Volksparteien in D wurden in der ('langen' Nachkriegs-)Zeit besser verstanden, als die Leute im Mittel niedriger formal gebildet waren und vor allem noch viel weniger demokratieerfahren waren. Man brauchte keine akademische Unterweisung, um ein gutes Gespür dafür zu haben... 1/
... welche diskreten Integrationsleistungen in Volksparteien bestanden. Die Leute hatten aber noch von etwas anderem mehr parat gegenüber heute: Abstraktions- und Indifferenzvermögen. Das mag verwundern, waren sie doch noch gar nicht so hipp und modern wie wir. 2/
Eine verbreitete Vulgärinterpretation diesbezüglich lautet bis heute: waren halt irgendwo passives Stimmvieh. Aber das missachtet komplett die hohe Fähigkeit zu Kompromiss, Aufschub und Anschluss.
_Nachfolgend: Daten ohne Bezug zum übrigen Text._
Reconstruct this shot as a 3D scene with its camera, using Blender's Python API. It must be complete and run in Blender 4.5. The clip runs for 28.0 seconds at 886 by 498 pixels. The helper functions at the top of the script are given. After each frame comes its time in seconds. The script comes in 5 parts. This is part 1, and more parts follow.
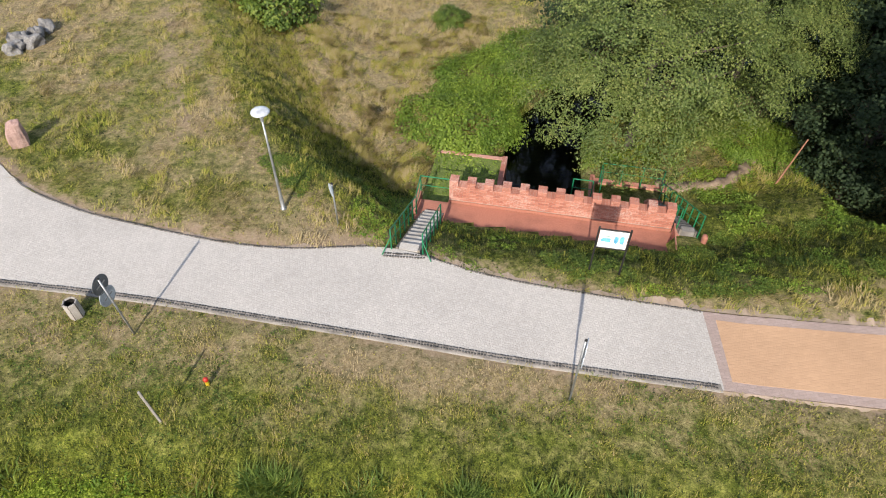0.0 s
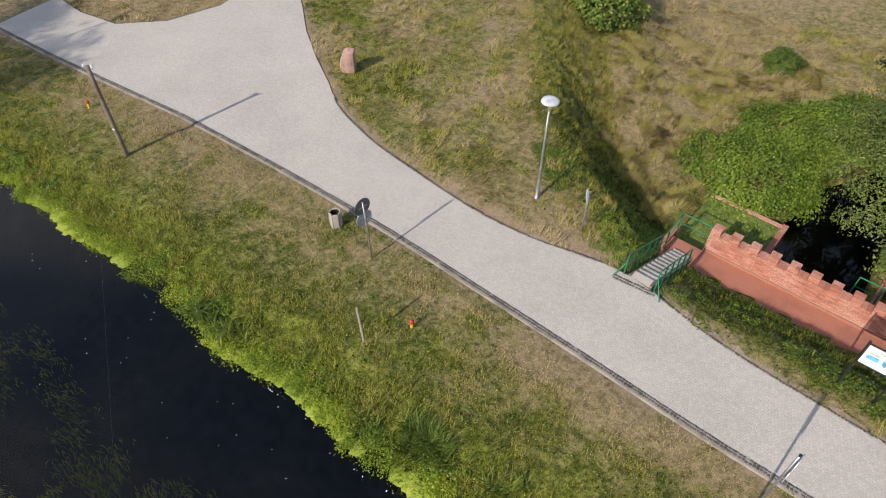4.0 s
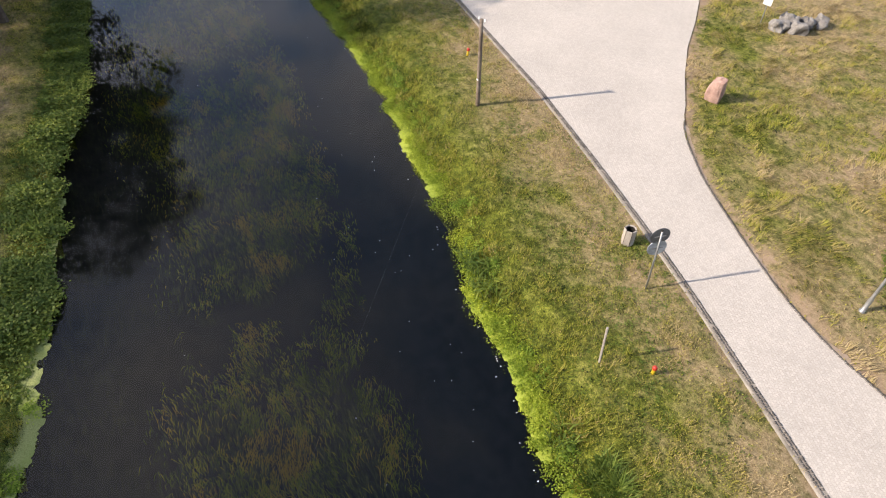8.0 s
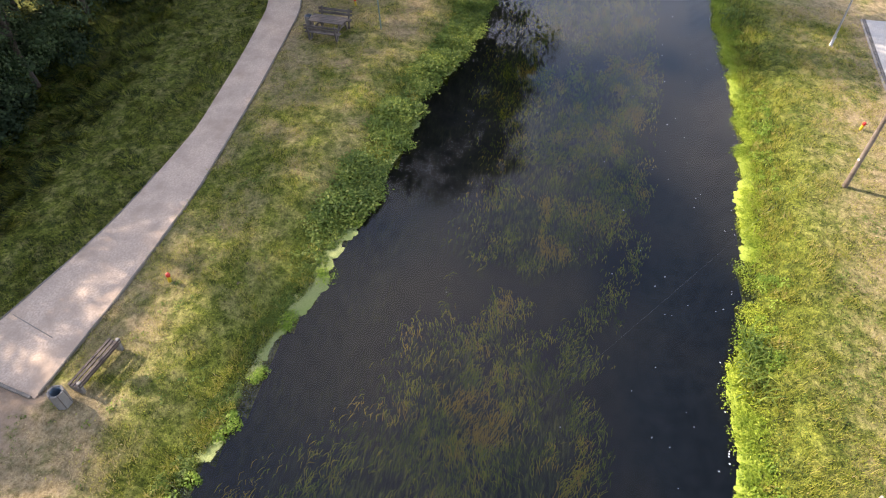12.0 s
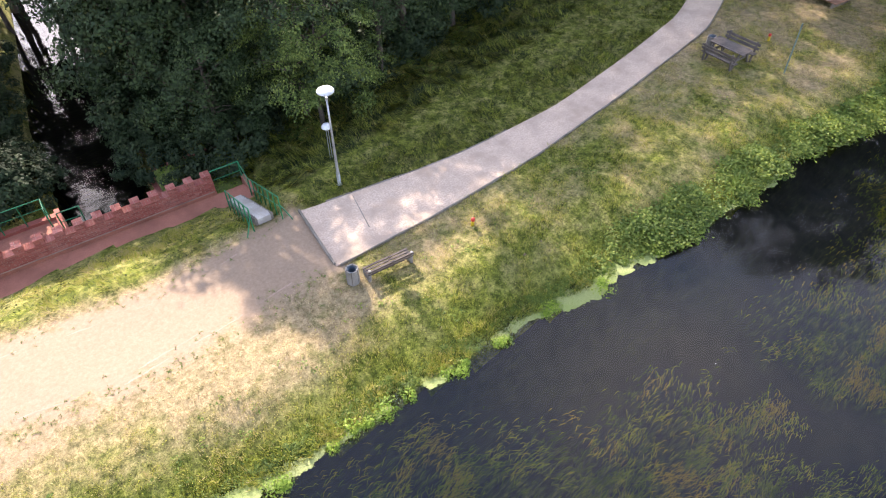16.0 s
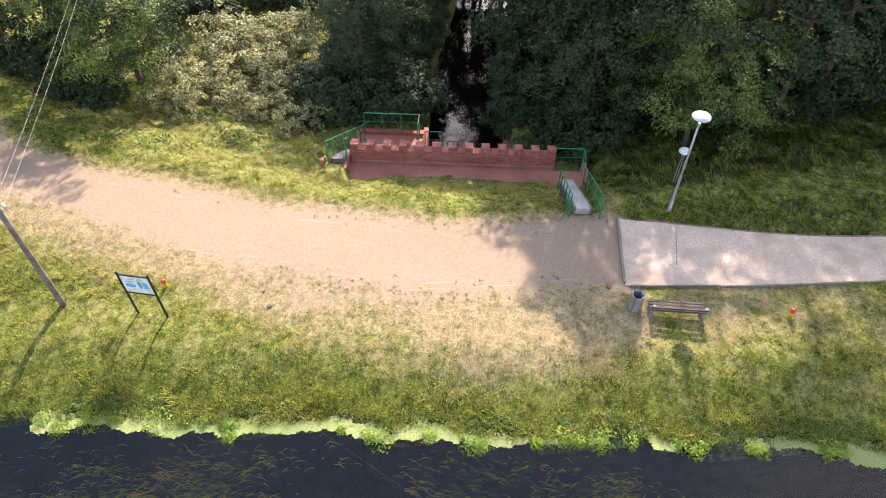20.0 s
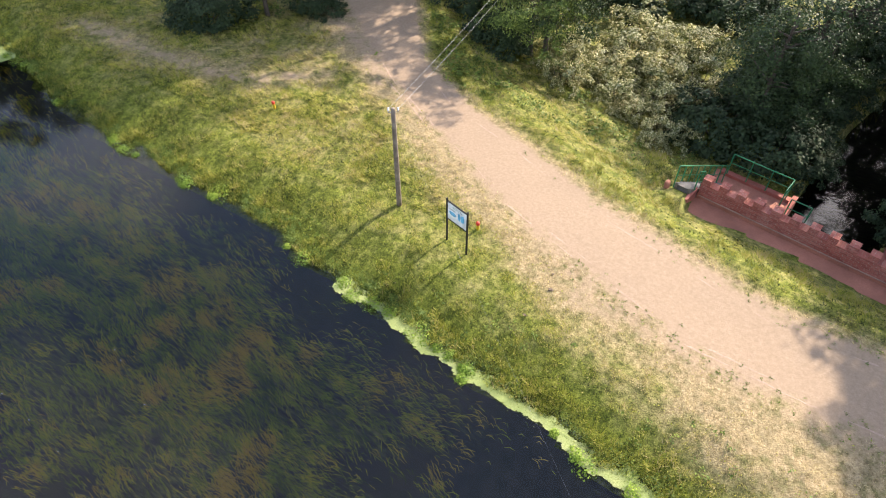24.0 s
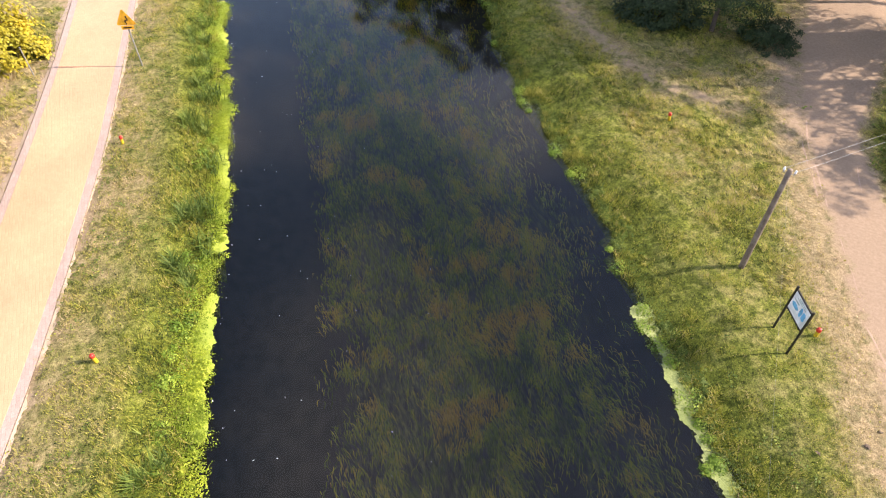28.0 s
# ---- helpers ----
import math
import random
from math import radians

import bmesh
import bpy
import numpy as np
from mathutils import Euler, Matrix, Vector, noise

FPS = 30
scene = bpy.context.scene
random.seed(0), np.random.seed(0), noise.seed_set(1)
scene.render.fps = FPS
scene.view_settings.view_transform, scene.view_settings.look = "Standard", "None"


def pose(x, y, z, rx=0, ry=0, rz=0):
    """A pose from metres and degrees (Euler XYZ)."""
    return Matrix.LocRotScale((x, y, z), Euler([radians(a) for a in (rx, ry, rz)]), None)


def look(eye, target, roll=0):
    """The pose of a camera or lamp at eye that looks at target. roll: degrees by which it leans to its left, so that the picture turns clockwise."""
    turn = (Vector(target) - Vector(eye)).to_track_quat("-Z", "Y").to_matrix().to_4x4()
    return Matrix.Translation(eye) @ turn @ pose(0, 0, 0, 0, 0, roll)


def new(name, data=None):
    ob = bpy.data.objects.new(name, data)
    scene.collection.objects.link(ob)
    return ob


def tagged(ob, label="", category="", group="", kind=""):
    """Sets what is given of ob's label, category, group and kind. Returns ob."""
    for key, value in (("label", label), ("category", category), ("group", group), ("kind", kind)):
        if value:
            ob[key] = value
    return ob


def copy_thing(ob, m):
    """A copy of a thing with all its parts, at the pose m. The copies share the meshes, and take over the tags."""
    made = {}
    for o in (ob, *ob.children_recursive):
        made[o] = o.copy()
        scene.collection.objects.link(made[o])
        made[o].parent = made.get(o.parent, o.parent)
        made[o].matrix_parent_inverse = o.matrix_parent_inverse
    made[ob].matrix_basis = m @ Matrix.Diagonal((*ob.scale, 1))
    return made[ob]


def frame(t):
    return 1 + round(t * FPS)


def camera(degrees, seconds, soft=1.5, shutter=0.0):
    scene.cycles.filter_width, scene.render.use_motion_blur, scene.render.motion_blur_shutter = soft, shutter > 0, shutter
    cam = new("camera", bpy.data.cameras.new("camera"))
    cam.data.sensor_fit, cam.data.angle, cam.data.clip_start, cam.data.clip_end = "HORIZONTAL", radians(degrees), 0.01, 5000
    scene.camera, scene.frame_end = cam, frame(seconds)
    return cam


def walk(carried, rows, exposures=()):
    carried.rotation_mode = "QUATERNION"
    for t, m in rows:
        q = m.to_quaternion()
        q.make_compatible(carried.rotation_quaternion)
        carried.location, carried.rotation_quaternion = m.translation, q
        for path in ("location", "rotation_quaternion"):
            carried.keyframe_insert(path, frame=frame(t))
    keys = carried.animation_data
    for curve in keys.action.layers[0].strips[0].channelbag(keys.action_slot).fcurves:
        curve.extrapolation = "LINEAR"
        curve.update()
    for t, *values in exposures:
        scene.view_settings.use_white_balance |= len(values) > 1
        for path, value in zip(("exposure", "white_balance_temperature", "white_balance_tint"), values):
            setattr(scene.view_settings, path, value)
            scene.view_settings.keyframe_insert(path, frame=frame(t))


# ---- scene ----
# camera: a hovering turn on the spot, 15 m above the road
EYE = 15.0
cam = camera(70.02, 28.0, soft=1.05)
TURN = [
    (0.0, -0.76),
    (0.5, 1.38),
    (1.0, 3.70),
    (1.5, 7.11),
    (2.0, 11.49),
    (2.5, 15.92),
    (3.0, 20.36),
    (3.5, 24.80),
    (5.5, 42.43),
    (6.0, 46.91),
    (6.5, 51.37),
    (7.0, 55.84),
    (7.5, 60.37),
    (8.0, 64.87),
    (8.5, 69.41),
    (9.0, 74.05),
    (9.5, 78.64),
    (10.0, 83.12),
    (10.5, 87.58),
    (11.0, 92.06),
    (11.5, 96.50),
    (12.0, 100.93),
    (12.5, 105.41),
    (14.5, 123.79),
    (15.0, 128.50),
    (15.5, 133.25),
    (16.0, 137.95),
    (16.5, 142.65),
    (17.0, 147.34),
    (17.5, 152.06),
    (18.0, 156.76),
    (18.5, 161.50),
    (19.0, 166.24),
    (19.5, 171.03),
    (20.0, 175.84),
    (20.5, 180.55),
    (21.0, 185.40),
    (21.5, 190.14),
    (23.5, 209.22),
    (24.0, 214.18),
    (24.5, 219.18),
    (25.0, 224.25),
    (25.5, 229.28),
    (26.0, 234.26),
    (26.5, 239.20),
    (27.0, 244.33),
    (27.5, 249.42),
    (28.0, 254.52),
]
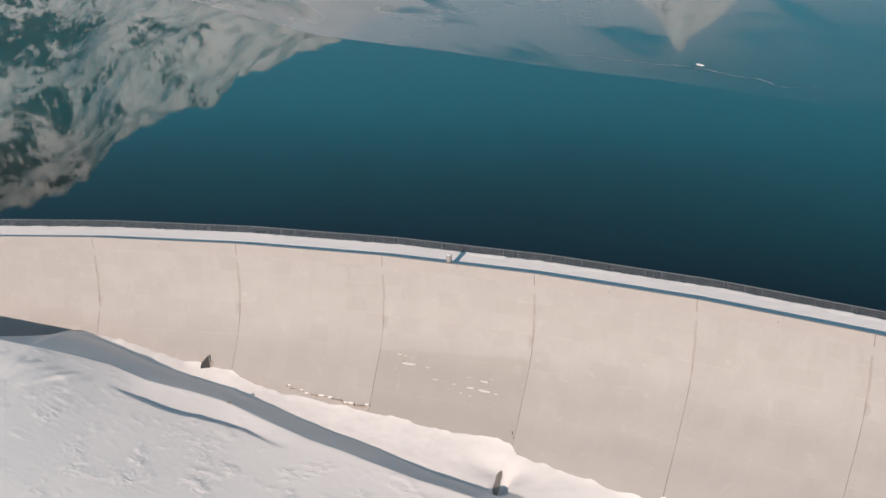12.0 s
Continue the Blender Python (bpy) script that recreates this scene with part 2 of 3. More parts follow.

Politische Gesellschaft ist nicht nur Sache geistig-individueller Aspiration. 3/
Sie besteht in einem gerade in hochentwickelten Gegenwartsdemokratien nur schwer zu thematisierenden Glätten, Verschieben und auch Verunsichtbaren von Problemen. Die 'alten' Volksparteien waren keinesfalls 'dümmer'. Sie waren vor allem eines: viel effektiver. /4
Viele Historiker würden wohl sagen, dass sich die demokratische Entwicklung nur gebessert habe. In sehr allgemeiner Betrachtung kann man das so sehen. Soziologisch würde ich sagen, dass gerade durch Fortschritt auch Rückschritte erkauft werden mussten. Wie in vielen Ländern auch.
Der Unterschied einer Soziologie dieses Rückschritts gegenüber dem, was Demokratiekritik als Institutionenkritik vorschlägt, besteht darin, dass Wähler/Bürger gar nicht die 'Opfer' sind. Sie sind genau darin verstrickt, immer mehr zu begehren und so immer mehr zu entbehren.